Arctic Cat reported in November that it suffered steep sales and profit declines amid a weakening power-sports market.
Sales sunk 22 percent to $165 million for the fiscal second-quarter that ended Sept. 30. The company lost $12.8 million, or 98 cents a share, a reversal from a profit of $11 million in the same period a year ago. The results included a recent 1.4 million charge from a product liability settlement.
Combined, Arctic Cat and Textron will offer many types of recreational, utility and specialized vehicles. By adding Arctic Cat to its lineup, Textron said it intends to more aggressively invest in product development, dealer networks, marketing and customer service.
The completion of the acquisition is subject to customary conditions and regulatory approvals.
Arctic Cat Chief Financial Officer Christopher Eperjesy said Wednesday that the company is now in a regulatory "quiet period" and not commenting beyond the sales announcement and filings with the federal Securities and Exchange Commission.

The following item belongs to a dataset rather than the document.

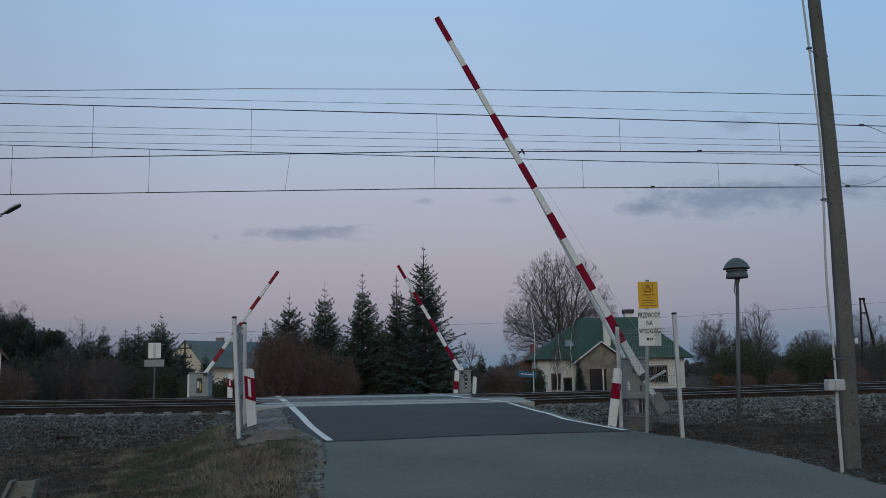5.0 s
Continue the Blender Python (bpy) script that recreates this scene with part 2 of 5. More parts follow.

Founded in 1960 and originally based in Thief River Falls, Arctic Cat is best known for snowmobiles but also makes ATVs and side-by-side utility vehicles. Snowmobile pioneer Edgar Hetteen started the company after departing another Minnesota snowmobile manufacturer that he helped start, Polaris.
Arctic Cat moved its headquarters from Thief River Falls to the Twin Cities suburb of Plymouth in 2007 and then to Minneapolis in August 2016.
Arctic Cat is not the only one trying to remake itself. Textron released fourth quarter sales and earnings results Wednesday that fell during the quarter, and which missed Wall Street expectations. Textron announced that it will take an $8 million pretax restructuring charge.
Textron Specialized Vehicles produces golf carts, utility and personal transportation vehicles, professional turf-care equipment and ground support equipment. Its brands include the more recognizable E-Z-GO and Cushman labels. Its vehicles are found from golf courses to factories, airports to planned communities, theme parks to hunting preserves.
Textron is best known for aviation brands such as Bell Helicopter, Cessna and Beechcraft.